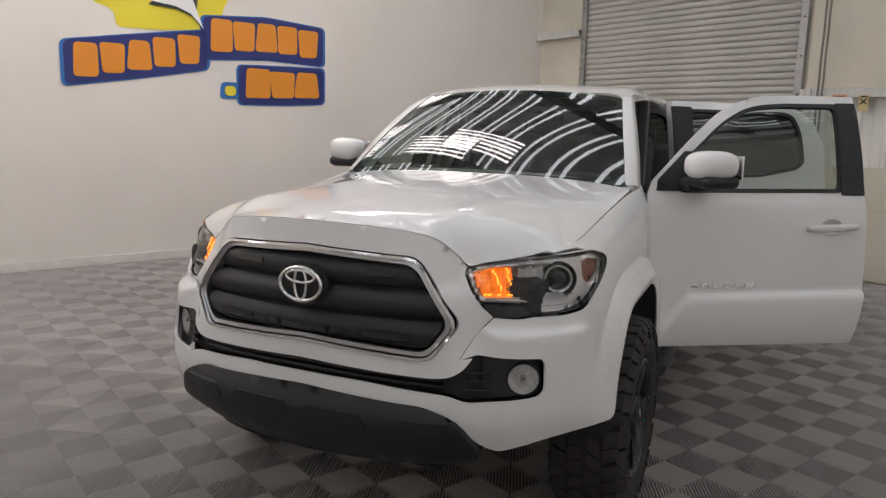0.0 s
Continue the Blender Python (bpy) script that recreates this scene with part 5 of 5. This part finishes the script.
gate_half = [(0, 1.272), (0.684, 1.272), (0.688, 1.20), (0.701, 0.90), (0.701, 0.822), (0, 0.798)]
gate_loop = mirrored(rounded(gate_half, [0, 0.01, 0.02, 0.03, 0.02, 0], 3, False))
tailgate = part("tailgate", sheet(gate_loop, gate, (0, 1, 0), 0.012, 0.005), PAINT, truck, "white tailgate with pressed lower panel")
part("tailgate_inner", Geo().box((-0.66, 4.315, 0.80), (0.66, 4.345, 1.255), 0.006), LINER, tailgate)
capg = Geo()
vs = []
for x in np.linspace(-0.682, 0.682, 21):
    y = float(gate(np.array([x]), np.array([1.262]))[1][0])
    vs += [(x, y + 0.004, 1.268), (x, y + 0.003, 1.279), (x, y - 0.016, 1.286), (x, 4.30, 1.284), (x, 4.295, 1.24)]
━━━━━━
> **Job**
Which lines contain "part"? Copy each of them.

> **Exercise response**
Continue the Blender Python (bpy) script that recreates this scene with part 5 of 5. This part finishes the script.
tailgate = part("tailgate", sheet(gate_loop, gate, (0, 1, 0), 0.012, 0.005), PAINT, truck, "white tailgate with pressed lower panel")
part("tailgate_inner", Geo().box((-0.66, 4.315, 0.80), (0.66, 4.345, 1.255), 0.006), LINER, tailgate)